Saadia Ben Amor, membre de la Fédération régionale de l’hôtellerie Tunis-Bizerte, est en charge de la coordination de cette opération au niveau de la capitale. Elle affirme à Sputnik que: 

«Neuf hôtels se sont portés volontaires jusque-là, fournissant 90 lits au personnel médical de garde dans les principaux hôpitaux du Grand Tunis.»

Toujours dans le souci de protéger le personnel soignant, certains médecins ont appelé à consacrer des établissements hospitaliers exclusivement au traitement des patients atteints du Covid-19. Le ministère de la Santé a réservé l’hôpital Abderahmen Mami à l’Ariana à cet usage unique.
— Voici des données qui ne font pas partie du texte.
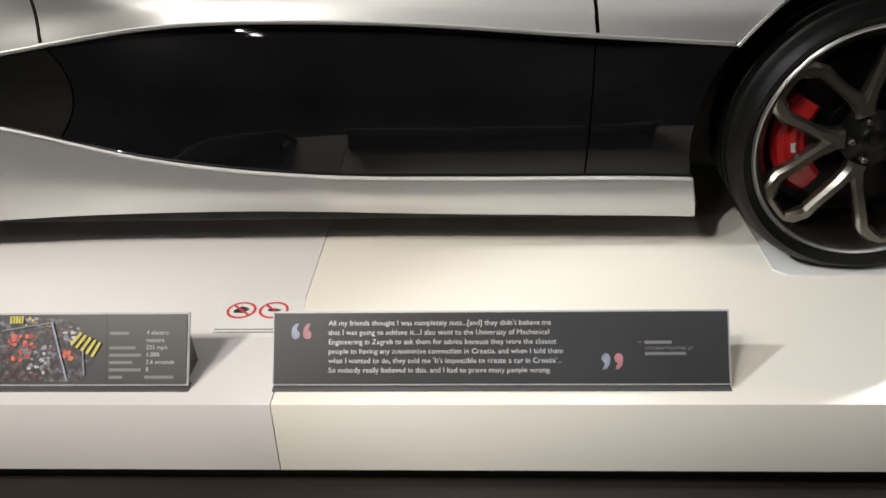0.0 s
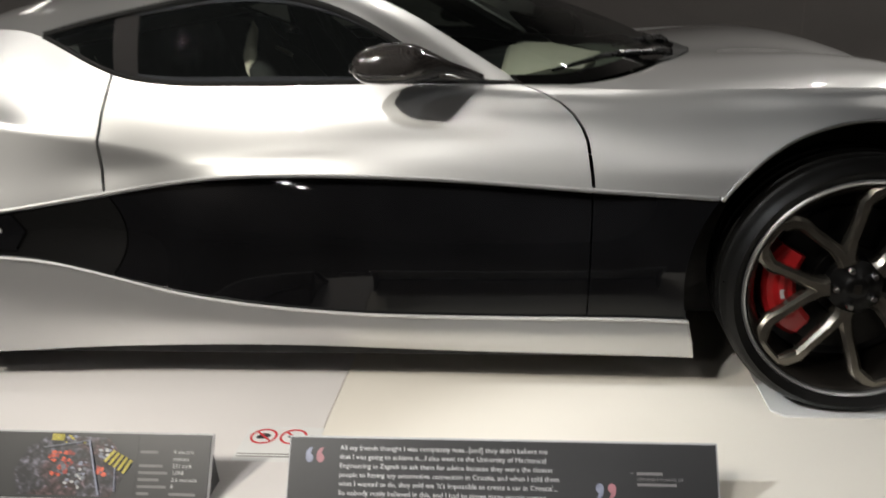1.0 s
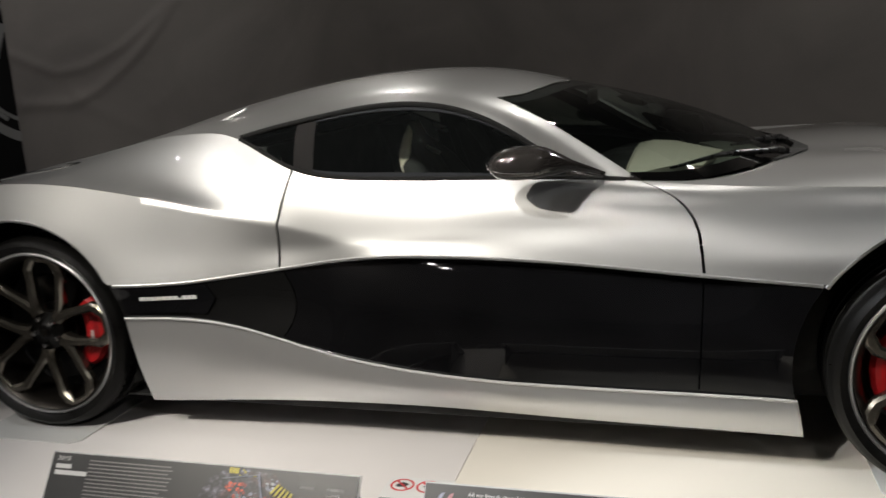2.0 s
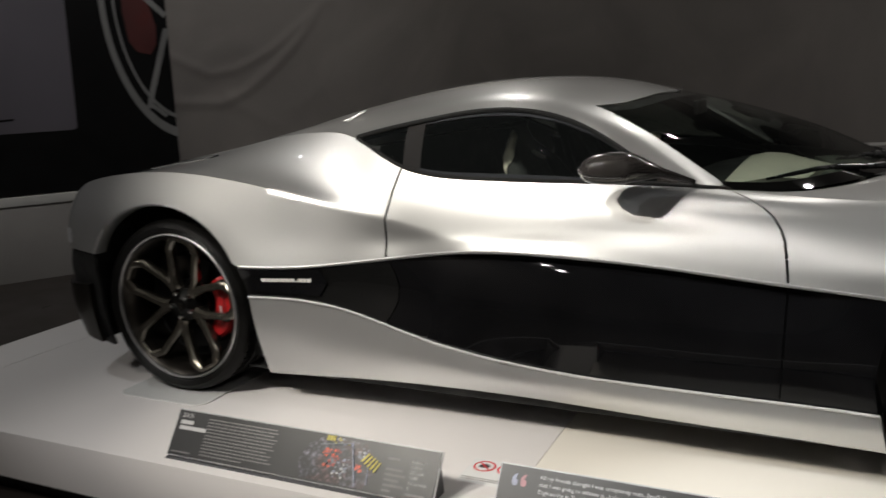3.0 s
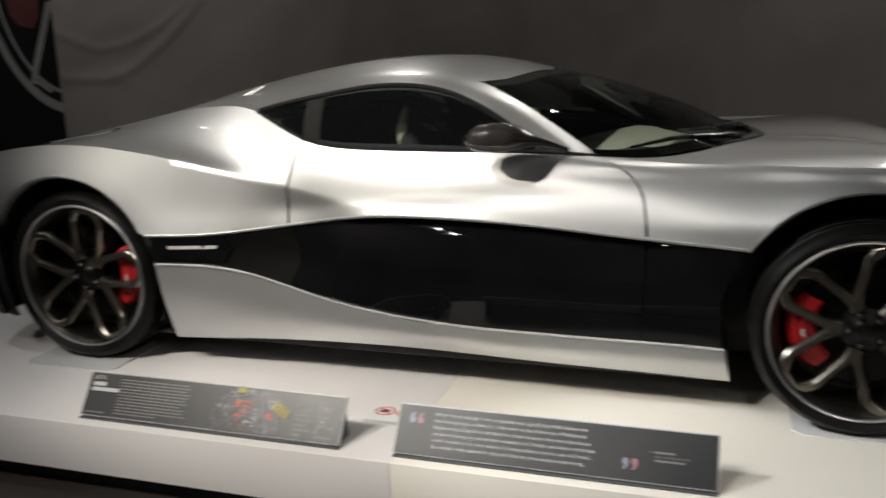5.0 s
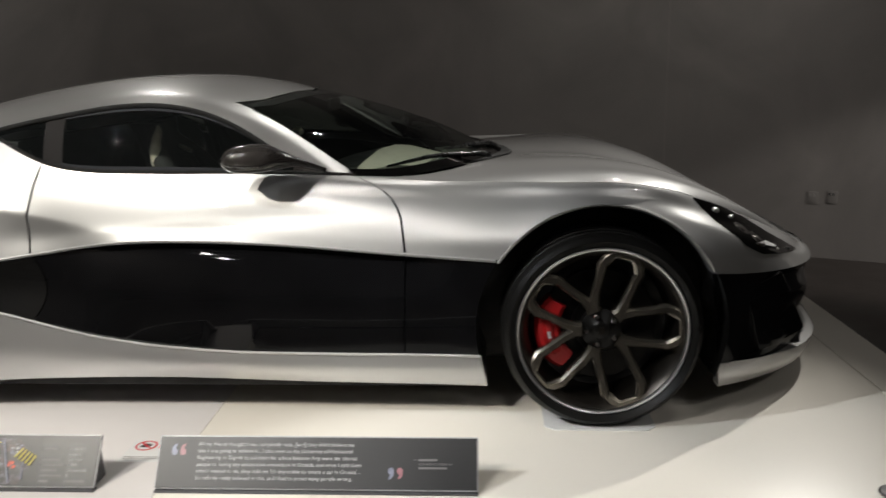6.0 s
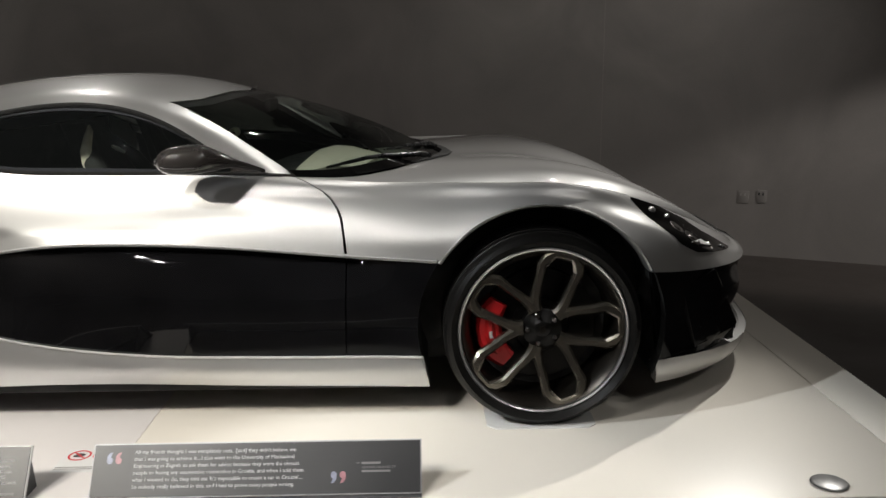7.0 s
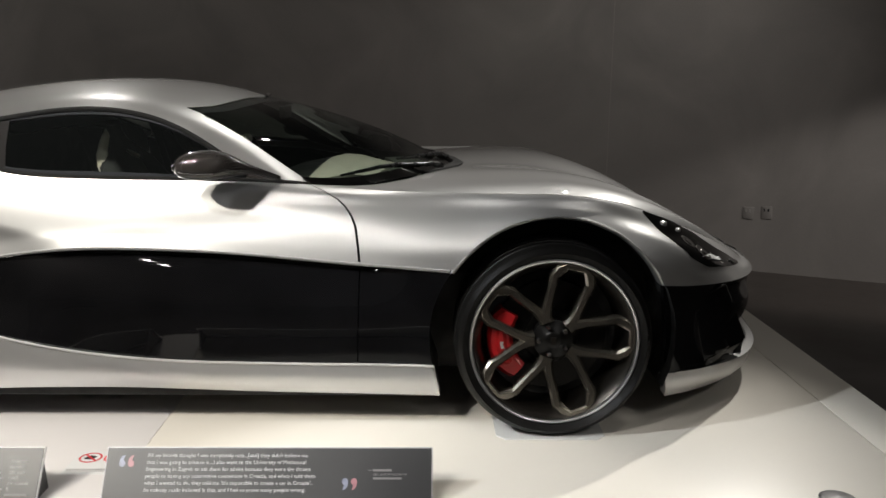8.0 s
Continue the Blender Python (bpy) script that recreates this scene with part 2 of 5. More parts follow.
def part(name, bm, mat, parent, label="", smooth=40):
    return mesh_object(name, bm, mat, parent, label, smooth)


def thing(name, label, category, place=(0, 0, 0), group="", kind=""):
    ob = new(name)
    ob.location = place
    ob.empty_display_size = 0.1
    return tagged(ob, label, category, group, kind)


def box(bm, x0, y0, z0, x1, y1, z1, bevel=0.0, m=None):
    got = bmesh.ops.create_cube(bm, size=1.0)
    vs = got["verts"]
    for v in vs:
        v.co = Vector((x0 + (v.co.x + 0.5) * (x1 - x0), y0 + (v.co.y + 0.5) * (y1 - y0), z0 + (v.co.z + 0.5) * (z1 - z0)))
    if bevel:
        es = list({e for v in vs for e in v.link_edges})
        out = bmesh.ops.bevel(bm, geom=es, offset=bevel, segments=2, profile=0.6, affect="EDGES")
        vs = list({v for f in out["faces"] for v in f.verts} | {v for v in vs if v.is_valid})
    if m is not None:
        bmesh.ops.transform(bm, matrix=m, verts=vs)
    return bm


def boxed(x0, y0, z0, x1, y1, z1, bevel=0.004, m=None):
    return box(bmesh.new(), x0, y0, z0, x1, y1, z1, bevel, m)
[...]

«Mais ce n’est pas suffisant. Il faut créer des pôles exclusivement consacrés aux malades du Covid-19 dans le nord, le centre et le sud du pays afin d’éviter de contaminer tous les hôpitaux, et en premier lieu le cadre soignant», plaide Said Aïdi.

Sauver le personnel médical est une urgence, d’autant que le pays en manque terriblement du fait de la fuite des cerveaux commencée 2011. Le nombre de médecins émigrés, essentiellement vers l'Europe, se compte par milliers.